--- Start of Supplied data ---

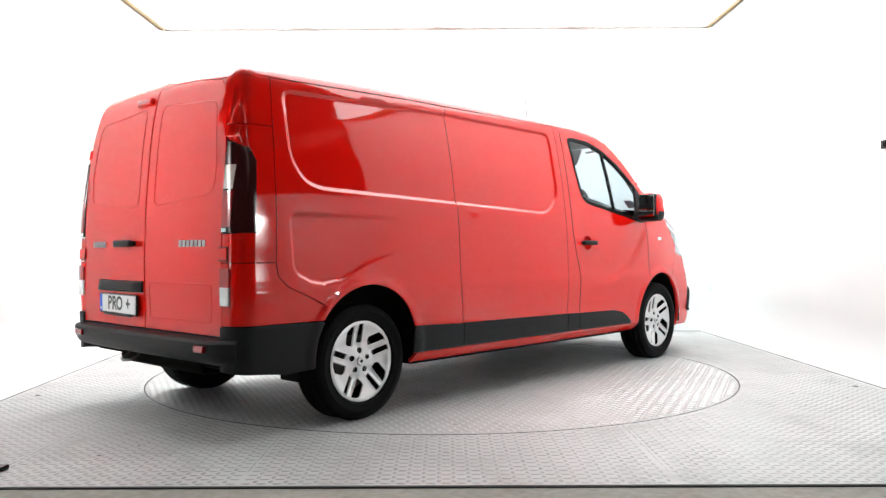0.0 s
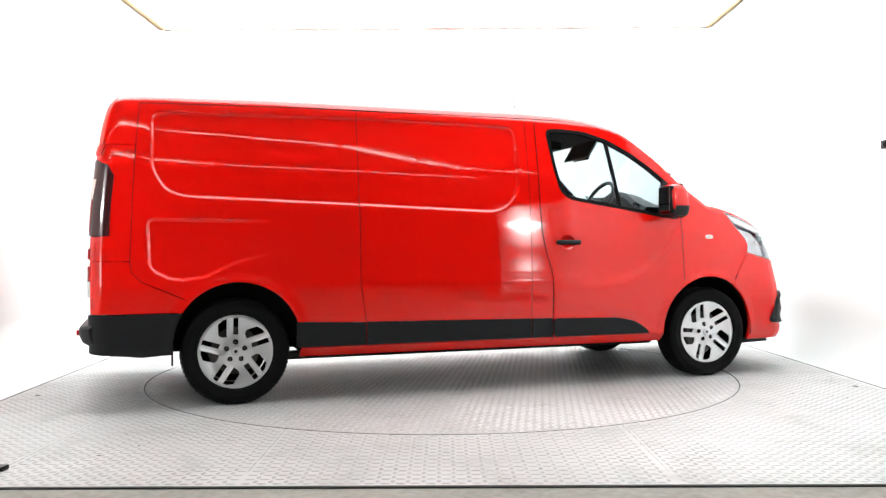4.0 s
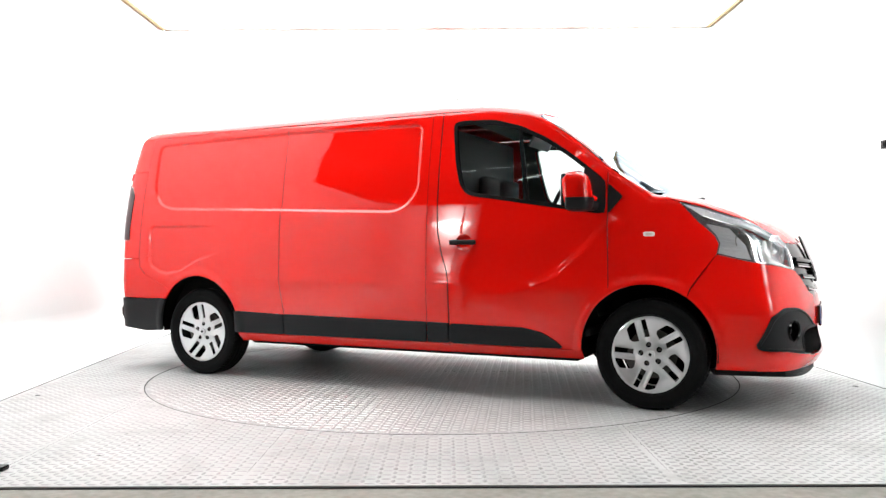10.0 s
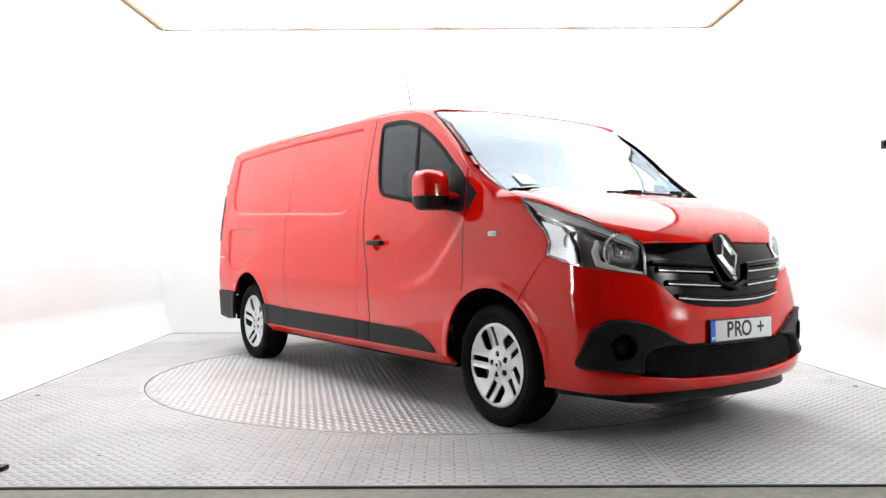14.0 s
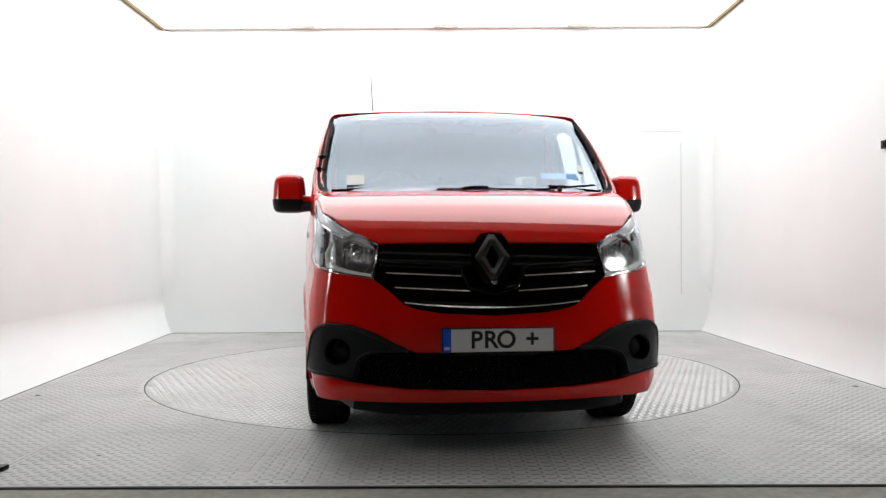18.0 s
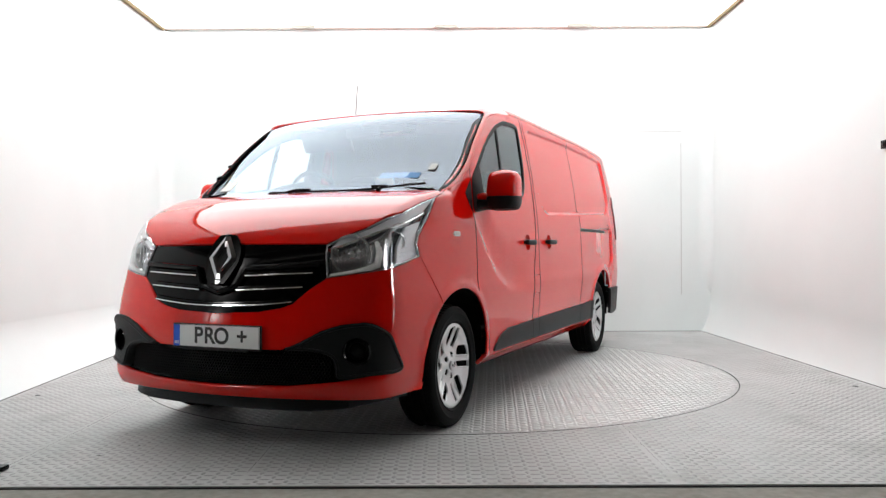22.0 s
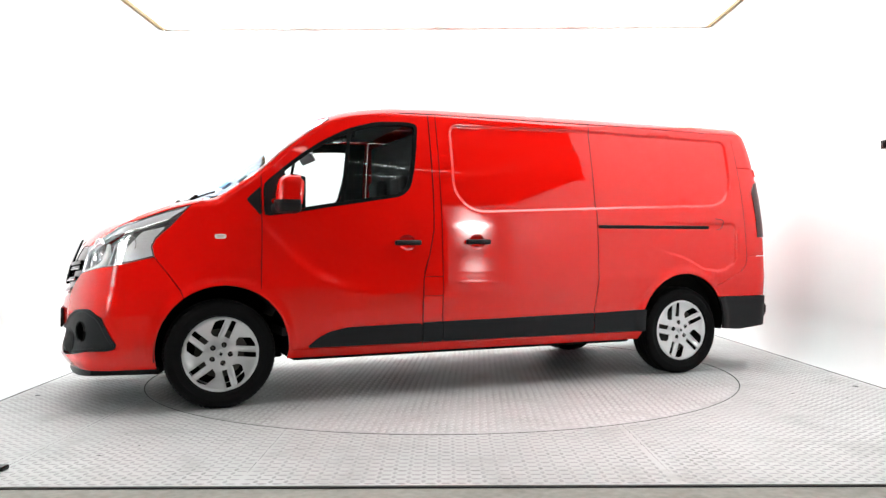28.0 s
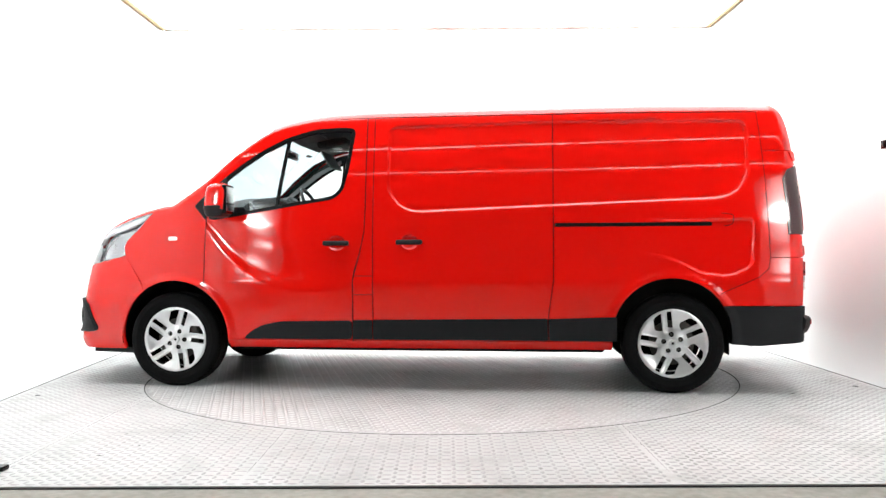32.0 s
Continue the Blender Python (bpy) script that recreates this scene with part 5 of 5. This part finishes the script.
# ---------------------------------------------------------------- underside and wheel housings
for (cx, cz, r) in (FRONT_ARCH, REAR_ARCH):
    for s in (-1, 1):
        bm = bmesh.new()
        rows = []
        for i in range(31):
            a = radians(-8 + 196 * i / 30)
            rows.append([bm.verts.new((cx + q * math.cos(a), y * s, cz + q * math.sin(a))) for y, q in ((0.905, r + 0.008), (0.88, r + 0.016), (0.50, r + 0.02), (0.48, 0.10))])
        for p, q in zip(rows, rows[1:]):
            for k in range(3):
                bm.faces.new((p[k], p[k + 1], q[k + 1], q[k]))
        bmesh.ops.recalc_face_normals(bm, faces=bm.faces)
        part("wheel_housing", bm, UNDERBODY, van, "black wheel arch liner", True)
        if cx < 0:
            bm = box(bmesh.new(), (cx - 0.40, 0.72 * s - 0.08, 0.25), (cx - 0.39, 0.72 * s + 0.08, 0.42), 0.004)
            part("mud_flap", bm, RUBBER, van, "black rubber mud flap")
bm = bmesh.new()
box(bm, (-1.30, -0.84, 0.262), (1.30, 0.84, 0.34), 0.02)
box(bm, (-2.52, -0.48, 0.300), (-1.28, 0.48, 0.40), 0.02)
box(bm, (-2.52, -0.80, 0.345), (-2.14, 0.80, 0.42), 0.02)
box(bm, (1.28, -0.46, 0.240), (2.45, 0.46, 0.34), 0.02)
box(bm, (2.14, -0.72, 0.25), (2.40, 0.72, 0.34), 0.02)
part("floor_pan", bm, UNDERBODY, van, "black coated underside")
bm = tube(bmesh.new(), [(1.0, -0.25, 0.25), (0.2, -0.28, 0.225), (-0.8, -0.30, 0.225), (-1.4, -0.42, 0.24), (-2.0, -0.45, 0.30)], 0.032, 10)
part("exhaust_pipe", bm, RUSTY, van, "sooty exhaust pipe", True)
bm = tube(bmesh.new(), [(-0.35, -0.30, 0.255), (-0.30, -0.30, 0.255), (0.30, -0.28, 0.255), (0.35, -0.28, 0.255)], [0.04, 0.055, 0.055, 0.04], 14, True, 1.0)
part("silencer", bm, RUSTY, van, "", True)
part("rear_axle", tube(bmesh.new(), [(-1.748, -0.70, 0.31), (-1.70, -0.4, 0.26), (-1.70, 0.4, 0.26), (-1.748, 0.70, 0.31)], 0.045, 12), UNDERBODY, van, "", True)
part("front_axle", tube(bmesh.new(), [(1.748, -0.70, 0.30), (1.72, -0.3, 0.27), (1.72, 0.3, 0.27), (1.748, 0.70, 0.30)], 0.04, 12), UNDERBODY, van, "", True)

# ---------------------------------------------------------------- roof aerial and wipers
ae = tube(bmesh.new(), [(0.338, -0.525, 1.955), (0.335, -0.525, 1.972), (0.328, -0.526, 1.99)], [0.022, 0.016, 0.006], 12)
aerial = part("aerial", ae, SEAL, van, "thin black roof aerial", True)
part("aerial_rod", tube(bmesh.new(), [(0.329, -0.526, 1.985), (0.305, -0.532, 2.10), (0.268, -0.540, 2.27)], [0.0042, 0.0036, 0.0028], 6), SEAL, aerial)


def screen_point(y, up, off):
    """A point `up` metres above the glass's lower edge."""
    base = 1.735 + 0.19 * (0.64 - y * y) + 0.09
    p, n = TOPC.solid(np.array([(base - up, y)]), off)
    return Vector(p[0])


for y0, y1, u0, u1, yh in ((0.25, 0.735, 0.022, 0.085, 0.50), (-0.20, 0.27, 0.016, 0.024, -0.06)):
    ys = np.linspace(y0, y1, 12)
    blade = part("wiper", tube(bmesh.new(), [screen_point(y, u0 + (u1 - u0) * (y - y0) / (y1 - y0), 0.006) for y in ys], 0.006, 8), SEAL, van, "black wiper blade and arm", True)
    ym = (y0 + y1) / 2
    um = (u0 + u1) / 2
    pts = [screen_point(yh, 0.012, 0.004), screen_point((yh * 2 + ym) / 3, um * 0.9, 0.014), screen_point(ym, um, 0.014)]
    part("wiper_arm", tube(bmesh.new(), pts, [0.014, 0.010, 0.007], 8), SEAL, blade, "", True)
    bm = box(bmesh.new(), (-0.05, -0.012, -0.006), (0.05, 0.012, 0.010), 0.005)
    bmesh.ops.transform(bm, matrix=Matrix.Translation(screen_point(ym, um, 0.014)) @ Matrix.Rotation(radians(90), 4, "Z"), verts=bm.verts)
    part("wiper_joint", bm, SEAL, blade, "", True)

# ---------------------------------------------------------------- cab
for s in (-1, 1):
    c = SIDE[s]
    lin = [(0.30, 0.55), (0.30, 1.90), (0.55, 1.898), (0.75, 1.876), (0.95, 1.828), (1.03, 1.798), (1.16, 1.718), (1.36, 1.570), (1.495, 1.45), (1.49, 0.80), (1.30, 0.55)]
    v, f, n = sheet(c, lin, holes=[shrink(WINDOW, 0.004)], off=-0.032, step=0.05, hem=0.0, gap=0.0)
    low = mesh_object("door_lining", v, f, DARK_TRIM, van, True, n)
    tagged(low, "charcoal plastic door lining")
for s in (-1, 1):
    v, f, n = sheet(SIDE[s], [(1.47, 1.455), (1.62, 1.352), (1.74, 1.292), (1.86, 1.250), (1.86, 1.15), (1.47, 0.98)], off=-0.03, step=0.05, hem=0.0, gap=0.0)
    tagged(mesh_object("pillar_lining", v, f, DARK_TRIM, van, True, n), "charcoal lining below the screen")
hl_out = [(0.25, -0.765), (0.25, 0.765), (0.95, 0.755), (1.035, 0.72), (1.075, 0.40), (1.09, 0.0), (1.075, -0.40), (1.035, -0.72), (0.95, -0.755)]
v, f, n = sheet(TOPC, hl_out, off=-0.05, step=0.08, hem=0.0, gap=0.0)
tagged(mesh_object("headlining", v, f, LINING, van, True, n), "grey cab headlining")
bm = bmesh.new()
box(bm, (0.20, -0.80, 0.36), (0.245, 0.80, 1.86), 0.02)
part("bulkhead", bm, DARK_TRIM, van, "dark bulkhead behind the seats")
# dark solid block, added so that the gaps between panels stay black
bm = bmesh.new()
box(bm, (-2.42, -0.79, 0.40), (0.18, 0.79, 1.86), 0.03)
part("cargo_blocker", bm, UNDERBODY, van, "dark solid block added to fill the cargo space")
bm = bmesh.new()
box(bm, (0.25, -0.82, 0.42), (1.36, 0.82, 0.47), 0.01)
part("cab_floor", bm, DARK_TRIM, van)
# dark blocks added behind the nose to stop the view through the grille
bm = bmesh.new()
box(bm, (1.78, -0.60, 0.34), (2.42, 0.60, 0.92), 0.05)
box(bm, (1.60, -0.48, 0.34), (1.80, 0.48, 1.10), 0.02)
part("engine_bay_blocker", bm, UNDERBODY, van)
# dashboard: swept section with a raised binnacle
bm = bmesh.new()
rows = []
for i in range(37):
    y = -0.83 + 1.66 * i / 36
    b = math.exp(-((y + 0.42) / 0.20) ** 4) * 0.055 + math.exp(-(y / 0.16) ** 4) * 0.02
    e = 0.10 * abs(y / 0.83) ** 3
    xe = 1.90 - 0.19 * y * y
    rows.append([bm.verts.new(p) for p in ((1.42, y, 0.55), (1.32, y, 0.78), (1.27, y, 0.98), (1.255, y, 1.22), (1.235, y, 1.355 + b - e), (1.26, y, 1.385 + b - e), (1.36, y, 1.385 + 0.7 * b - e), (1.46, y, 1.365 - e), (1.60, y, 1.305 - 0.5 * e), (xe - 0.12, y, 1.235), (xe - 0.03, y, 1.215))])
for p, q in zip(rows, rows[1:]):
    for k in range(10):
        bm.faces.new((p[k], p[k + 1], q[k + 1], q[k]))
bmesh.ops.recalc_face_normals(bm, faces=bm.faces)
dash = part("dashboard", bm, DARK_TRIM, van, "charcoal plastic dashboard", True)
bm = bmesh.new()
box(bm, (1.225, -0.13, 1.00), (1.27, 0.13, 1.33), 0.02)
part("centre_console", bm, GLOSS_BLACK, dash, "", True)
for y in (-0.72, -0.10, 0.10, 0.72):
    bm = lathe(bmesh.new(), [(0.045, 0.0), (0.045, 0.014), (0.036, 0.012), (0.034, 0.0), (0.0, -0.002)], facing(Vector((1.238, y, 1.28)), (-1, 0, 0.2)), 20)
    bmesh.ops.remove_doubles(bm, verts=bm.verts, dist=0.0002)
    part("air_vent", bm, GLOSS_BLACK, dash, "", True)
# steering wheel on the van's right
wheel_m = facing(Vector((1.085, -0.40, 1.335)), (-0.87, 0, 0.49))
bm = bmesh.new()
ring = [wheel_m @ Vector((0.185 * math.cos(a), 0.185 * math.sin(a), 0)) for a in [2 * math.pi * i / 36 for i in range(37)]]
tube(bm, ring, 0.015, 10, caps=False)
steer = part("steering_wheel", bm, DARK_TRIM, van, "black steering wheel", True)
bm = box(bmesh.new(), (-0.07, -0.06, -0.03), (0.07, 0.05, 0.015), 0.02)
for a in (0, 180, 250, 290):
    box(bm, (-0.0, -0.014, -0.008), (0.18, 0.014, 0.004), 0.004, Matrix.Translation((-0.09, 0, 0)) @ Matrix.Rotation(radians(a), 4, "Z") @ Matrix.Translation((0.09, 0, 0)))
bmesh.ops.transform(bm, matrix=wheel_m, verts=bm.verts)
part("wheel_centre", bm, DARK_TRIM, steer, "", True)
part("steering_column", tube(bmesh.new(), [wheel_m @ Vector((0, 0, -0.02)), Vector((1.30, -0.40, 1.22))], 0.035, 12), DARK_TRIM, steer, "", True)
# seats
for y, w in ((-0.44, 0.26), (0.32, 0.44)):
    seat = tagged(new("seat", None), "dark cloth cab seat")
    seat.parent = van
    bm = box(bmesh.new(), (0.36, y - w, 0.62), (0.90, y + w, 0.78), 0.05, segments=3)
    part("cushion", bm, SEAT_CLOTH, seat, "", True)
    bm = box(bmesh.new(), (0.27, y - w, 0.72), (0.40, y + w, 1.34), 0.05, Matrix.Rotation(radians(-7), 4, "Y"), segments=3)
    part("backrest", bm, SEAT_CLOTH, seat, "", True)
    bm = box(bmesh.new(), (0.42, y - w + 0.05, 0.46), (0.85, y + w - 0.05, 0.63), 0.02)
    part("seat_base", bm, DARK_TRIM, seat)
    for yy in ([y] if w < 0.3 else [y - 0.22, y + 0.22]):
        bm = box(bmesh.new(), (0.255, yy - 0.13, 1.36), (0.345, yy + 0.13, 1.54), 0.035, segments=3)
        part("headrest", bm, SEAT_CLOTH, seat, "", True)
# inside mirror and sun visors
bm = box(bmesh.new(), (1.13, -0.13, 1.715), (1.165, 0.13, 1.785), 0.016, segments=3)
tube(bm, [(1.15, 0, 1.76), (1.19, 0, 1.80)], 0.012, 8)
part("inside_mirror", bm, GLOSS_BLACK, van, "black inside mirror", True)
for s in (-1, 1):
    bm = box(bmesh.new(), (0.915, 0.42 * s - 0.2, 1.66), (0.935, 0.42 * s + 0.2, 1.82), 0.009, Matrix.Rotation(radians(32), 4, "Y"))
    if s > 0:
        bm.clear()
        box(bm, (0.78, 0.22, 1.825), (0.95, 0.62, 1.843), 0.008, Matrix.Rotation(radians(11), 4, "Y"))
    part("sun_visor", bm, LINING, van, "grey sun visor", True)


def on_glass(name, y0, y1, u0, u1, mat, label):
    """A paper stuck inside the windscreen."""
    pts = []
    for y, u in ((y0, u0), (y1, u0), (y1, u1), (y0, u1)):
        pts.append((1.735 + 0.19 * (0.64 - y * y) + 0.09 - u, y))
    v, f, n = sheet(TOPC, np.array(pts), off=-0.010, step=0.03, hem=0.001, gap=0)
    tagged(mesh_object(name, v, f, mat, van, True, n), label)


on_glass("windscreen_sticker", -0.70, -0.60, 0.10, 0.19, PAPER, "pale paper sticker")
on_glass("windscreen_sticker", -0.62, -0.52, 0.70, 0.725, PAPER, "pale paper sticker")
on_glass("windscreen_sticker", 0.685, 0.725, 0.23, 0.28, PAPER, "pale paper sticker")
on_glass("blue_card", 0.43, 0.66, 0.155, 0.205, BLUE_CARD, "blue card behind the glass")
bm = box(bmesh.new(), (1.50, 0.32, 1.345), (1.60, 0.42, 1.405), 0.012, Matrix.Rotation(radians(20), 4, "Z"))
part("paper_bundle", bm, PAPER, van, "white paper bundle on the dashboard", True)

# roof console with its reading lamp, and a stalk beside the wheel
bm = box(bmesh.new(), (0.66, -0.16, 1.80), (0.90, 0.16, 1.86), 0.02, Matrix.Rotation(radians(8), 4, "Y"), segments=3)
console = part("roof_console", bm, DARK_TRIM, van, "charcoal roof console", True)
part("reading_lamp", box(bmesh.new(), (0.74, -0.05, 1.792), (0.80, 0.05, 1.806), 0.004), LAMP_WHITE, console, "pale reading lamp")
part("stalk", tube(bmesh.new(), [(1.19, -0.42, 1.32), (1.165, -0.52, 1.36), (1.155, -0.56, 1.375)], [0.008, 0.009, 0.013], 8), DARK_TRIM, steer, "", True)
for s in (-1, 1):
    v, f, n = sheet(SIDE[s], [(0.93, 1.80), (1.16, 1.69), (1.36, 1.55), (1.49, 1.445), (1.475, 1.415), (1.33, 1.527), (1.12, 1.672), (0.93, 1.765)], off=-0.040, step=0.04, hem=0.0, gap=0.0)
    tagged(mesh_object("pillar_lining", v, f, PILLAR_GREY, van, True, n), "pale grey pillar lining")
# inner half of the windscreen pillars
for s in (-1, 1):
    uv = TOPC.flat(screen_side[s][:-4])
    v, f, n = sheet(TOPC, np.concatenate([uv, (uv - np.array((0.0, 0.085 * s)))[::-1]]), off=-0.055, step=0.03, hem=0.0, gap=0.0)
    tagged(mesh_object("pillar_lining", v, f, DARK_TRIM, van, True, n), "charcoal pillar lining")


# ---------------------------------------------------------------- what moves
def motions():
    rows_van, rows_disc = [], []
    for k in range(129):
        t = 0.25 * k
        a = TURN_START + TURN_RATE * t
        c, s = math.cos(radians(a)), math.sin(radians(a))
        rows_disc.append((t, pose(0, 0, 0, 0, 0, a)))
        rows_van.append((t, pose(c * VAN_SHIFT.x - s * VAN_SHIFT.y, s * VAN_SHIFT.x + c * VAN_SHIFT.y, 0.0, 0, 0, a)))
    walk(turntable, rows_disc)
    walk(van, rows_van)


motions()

--- End of Supplied data ---

Copy out every line of the listing that contains the string "with".

Continue the Blender Python (bpy) script that recreates this scene with part 5 of 5. This part finishes the script.
# dashboard: swept section with a raised binnacle
# roof console with its reading lamp, and a stalk beside the wheel